Another stumbling block is what might be called the ‘demo trap’. A vendor demonstration impresses stakeholders, procurement moves quickly, and a tool lands in the business before the operational questions have been asked. Who owns it? What workflow does it sit inside? What does success look like in six months? Without answers to those questions, even capable AI tends to underperform.

Choosing the Right First Use Case

The best starting point for a CX AI pilot is a use case that is narrow, measurable and genuinely painful. Not painful in the abstract, but pressing enough that the team responsible for it has already tried other approaches. If a problem does not feel urgent to the people closest to it, AI is unlikely to attract the engagement needed to make a pilot meaningful.

Common starting points include post-call summarisation, intent classification for routing, real-time agent guidance during live interactions, and self-service handling of high-volume, low-complexity queries. Each of these tends to have clear inputs and outputs, which makes measurement straightforward and improvement cycles shorter.

The right use case is also one where failure carries limited risk. A pilot that intercepts a small proportion of inbound contacts, or that assists rather than replaces an agent decision, allows teams to learn without the pressure of a live production environment at full scale.

It is worth resisting the temptation to pilot a use case simply because the vendor has a polished demonstration for it. The question to ask is whether solving this specific problem would genuinely improve either the customer experience or agent effectiveness, and whether that improvement could be seen clearly enough to inform a go or no-go decision.

Building a Pilot Team

A CX AI pilot is not an IT project. Treating it as one is another predictable route to failure. The team responsible for the pilot needs to include people who understand the customer journey, the agent experience, and the operational context, not just those who can configure the technology.

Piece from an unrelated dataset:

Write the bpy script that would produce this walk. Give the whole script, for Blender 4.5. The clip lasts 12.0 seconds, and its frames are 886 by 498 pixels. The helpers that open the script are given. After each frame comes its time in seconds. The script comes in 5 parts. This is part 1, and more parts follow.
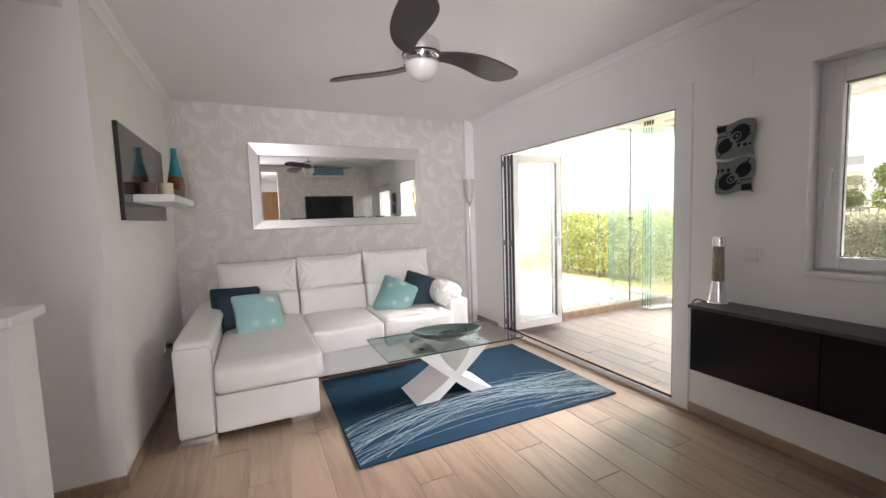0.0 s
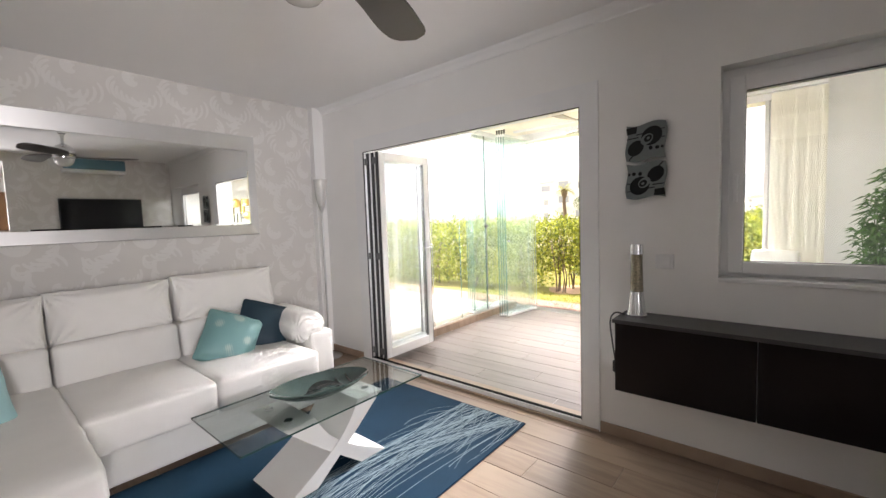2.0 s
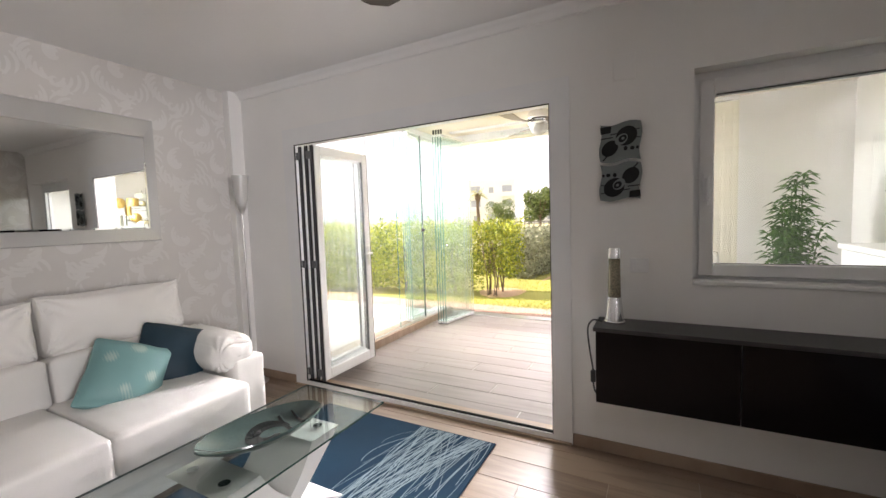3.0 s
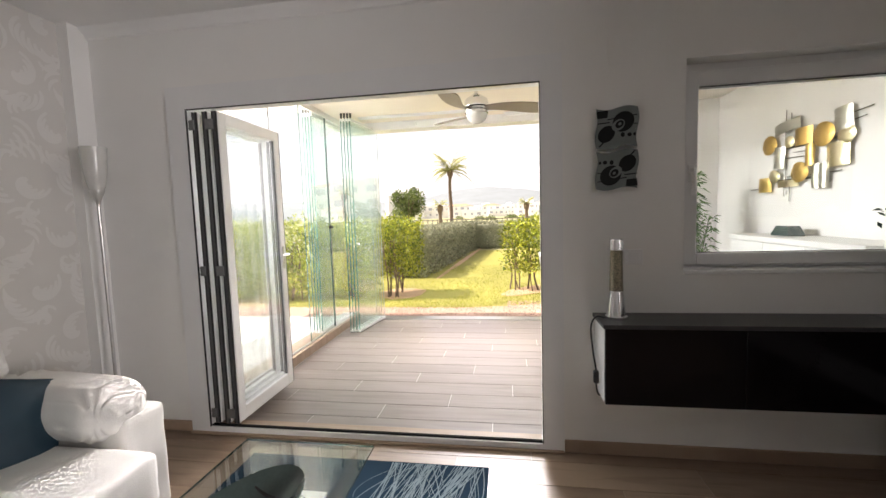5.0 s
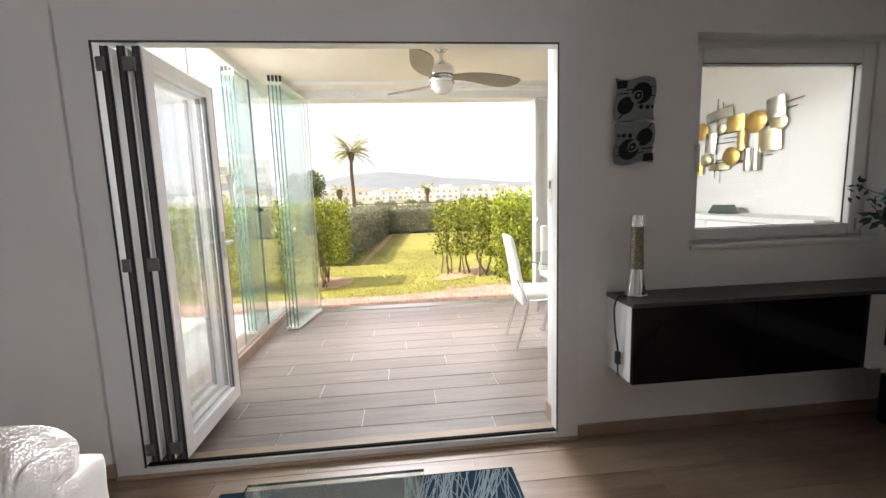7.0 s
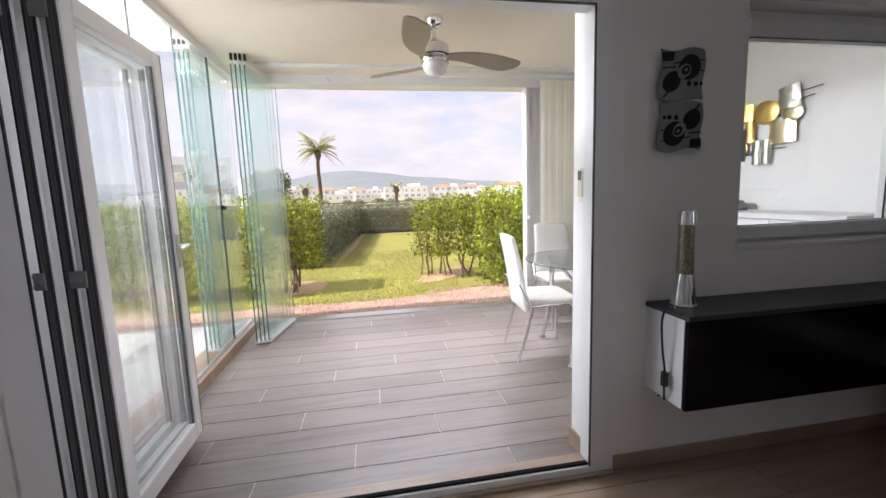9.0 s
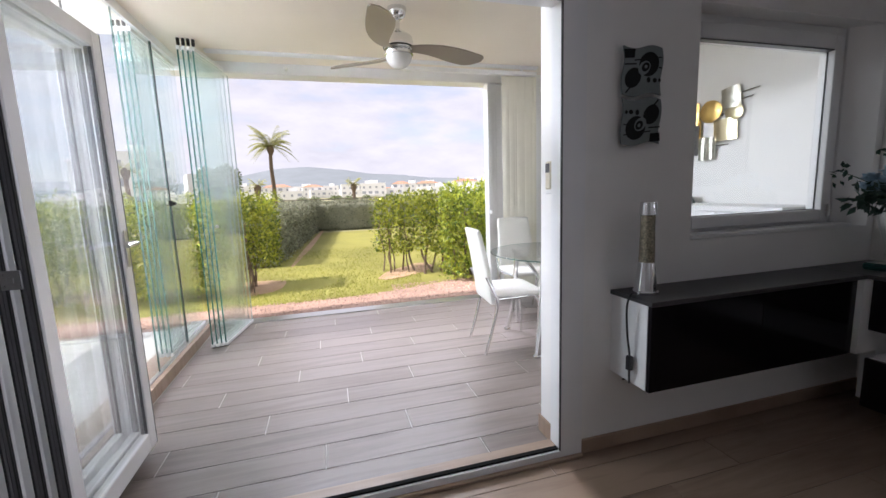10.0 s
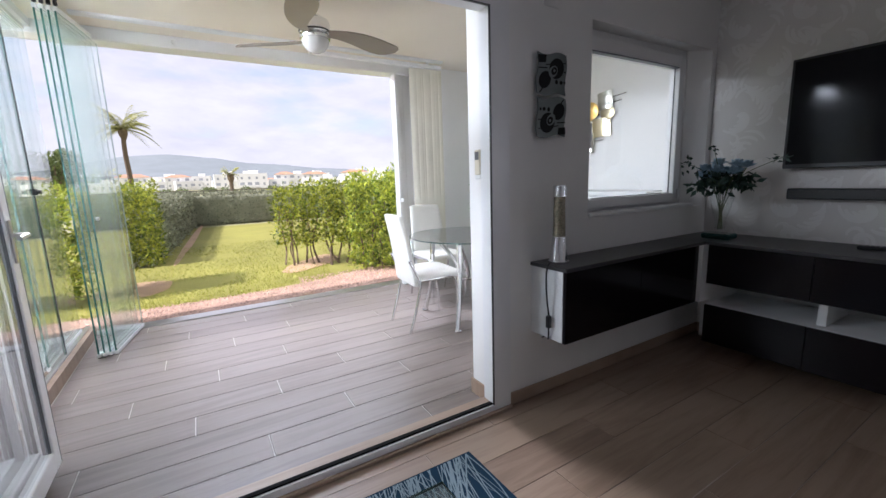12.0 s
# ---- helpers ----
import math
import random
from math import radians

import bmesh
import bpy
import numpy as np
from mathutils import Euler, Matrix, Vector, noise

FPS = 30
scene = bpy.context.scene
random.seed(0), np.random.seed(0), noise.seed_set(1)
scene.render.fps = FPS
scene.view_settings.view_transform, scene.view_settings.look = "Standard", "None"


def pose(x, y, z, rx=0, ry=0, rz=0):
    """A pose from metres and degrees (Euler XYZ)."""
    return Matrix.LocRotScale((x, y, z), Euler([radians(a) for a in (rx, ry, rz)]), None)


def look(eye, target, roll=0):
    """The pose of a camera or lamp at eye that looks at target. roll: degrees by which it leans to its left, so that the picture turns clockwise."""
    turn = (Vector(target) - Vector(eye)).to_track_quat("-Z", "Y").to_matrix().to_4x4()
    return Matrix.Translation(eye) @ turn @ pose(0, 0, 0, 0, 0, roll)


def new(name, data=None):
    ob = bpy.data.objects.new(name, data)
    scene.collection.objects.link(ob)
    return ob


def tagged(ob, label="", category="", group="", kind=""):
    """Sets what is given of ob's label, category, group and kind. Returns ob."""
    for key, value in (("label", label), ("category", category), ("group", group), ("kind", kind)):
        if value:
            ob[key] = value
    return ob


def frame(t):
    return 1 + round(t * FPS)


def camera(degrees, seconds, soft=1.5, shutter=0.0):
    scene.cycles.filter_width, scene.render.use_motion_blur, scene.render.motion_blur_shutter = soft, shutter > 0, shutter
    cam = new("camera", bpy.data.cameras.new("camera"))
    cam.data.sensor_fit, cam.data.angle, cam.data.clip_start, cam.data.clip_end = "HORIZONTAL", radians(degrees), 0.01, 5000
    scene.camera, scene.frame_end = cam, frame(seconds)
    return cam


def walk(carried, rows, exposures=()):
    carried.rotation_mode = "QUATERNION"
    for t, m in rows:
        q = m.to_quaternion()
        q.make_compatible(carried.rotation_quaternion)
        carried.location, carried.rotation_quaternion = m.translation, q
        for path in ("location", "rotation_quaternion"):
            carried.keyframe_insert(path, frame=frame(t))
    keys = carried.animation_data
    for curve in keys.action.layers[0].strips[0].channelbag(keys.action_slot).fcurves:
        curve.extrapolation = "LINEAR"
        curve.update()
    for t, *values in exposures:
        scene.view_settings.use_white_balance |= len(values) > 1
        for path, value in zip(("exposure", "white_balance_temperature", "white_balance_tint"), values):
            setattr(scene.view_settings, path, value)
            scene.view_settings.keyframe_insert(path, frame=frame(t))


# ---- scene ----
cam = camera(95.2, 12.0)
PATH = [
    (0, (0.17, 0.244, 1.342), (1.012, 2.05, 1.178), -1.9),
    (0.5, (0.197, 0.458, 1.337), (1.268, 2.141, 1.192), -1.9),
    (1, (0.247, 0.658, 1.334), (1.484, 2.223, 1.193), -2.0),
    (1.5, (0.257, 0.847, 1.334), (1.636, 2.288, 1.187), -2.0),
    (2, (0.257, 1.067, 1.338), (1.78, 2.356, 1.192), -2.0),
    (2.5, (0.288, 1.259, 1.336), (1.943, 2.374, 1.194), -2.0),
    (3, (0.331, 1.471, 1.341), (2.091, 2.411, 1.199), -1.9),
    (3.5, (0.352, 1.659, 1.332), (2.199, 2.412, 1.18), -1.8),
    (5.5, (0.564, 2.374, 1.302), (2.547, 2.555, 1.118), -1.8),
    (6, (0.615, 2.524, 1.293), (2.602, 2.577, 1.072), -1.7),
    (6.5, (0.679, 2.667, 1.281), (2.662, 2.584, 1.035), -1.8),
    (7, (0.765, 2.775, 1.278), (2.741, 2.588, 1.029), -1.8),
    (9, (1.151, 2.922, 1.261), (3.105, 2.583, 1.002), -1.9),
    (9.5, (1.175, 2.97, 1.25), (3.109, 2.537, 0.981), -1.9),
    (10, (1.175, 2.972, 1.242), (3.082, 2.438, 0.962), -2.0),
    (10.5, (1.174, 2.989, 1.237), (3.046, 2.35, 0.942), -1.9),
    (11, (1.145, 3.089, 1.222), (2.966, 2.325, 0.907), -1.9),
    (11.5, (1.124, 3.166, 1.209), (2.884, 2.277, 0.878), -1.9),
    (12, (1.132, 3.233, 1.22), (2.824, 2.223, 0.881), -1.9),
]
EXPOSURES = [(0, 2.17, 6900, 18), (1.5, 2.0, 6900, 18), (2.5, 1.88, 6900, 19), (3.5, 1.72, 7100, 19), (6, 1.35, 7100, 18), (7, 1.27, 6900, 18), (9, 0.92, 6400, 21), (12, 0.92, 6000, 20)]
walk(cam, [(t, look(eye, target, roll)) for t, eye, target, roll in PATH], EXPOSURES)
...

In practice, that typically means a small, cross-functional group consisting of someone from CX or contact centre operations who can articulate what good looks like on the ground, a data or analytics lead who can own the measurement framework, and a technology representative who can manage the vendor relationship and handle integration questions. In larger organisations, a change management lead is often valuable too, particularly where agents need to adapt to new tools mid-shift.

The pilot team should also have a named owner with the authority to make decisions. Pilots that operate by committee tend to move slowly and produce diluted conclusions. One person should be responsible for the outcome, with clear sign-off from leadership to act on what the data shows.

Metrics to Track

Metrics should be agreed before the pilot begins, not retrofitted to whatever the data happens to show. Broadly speaking, the two categories worth tracking are operational metrics and experience metrics.

Operational metrics might include average handle time, containment rate for self-service interactions, first contact resolution, and agent utilisation. These tend to be the easiest to quantify and the most visible to finance and operations stakeholders. Understanding which KPIs matter most in a CX AI context should inform how that shortlist is constructed before the pilot begins.

Experience metrics are harder to measure but arguably more important. Customer satisfaction scores, agent sentiment, and qualitative feedback from agents using the tool day to day can all reveal things that operational data misses. An AI tool that reduces handle time but frustrates agents or produces responses that customers find unhelpful is not a success, whatever the efficiency numbers suggest.

It is also useful to establish a baseline before the pilot launches. Without one, it becomes very difficult to attribute any change to the AI intervention rather than other factors that may have shifted during the same period. One metric often overlooked is adoption. If agents have the option to bypass a tool and frequently do, that is informative. Low adoption is not always a sign that the tool is poor. It may reflect a training gap or a workflow integration issue, but it needs to be tracked and understood rather than assumed away.

When to Scale or Stop

A pilot with no predetermined end point is not really a pilot. Setting a clear timeline, typically eight to twelve weeks for most CX AI use cases, creates the discipline to make a genuine decision rather than letting the initiative drift into indefinite status.

At the review point, the question is not simply whether the metrics improved. It is whether they improved enough to justify the cost and complexity of scaling, and whether the team understands why they moved in the direction they did. A pilot that produces a positive result for reasons that are not well understood is difficult to replicate. It is also worth uncovering the hidden costs that tend to surface at scale before committing to a broader rollout, since these are rarely visible during a contained pilot.

If the pilot has not worked, the analysis matters as much as the outcome. Was the use case poorly chosen? Was the data not ready? Was adoption too low to generate meaningful signal? Each of those is a different problem with a different fix, and understanding which one applies determines whether the right next step is to stop, redesign, or try a different starting point entirely.

What a pilot should never become is a reason to delay a decision. Organisations that run pilots indefinitely, adjusting parameters but never committing to a conclusion, tend to find that AI remains stuck at the edges of their CX operation long after their competitors have moved on. The purpose of a pilot is to reduce uncertainty enough to act, and building a clear roadmap for what follows is itself a discipline worth approaching before that moment arrives.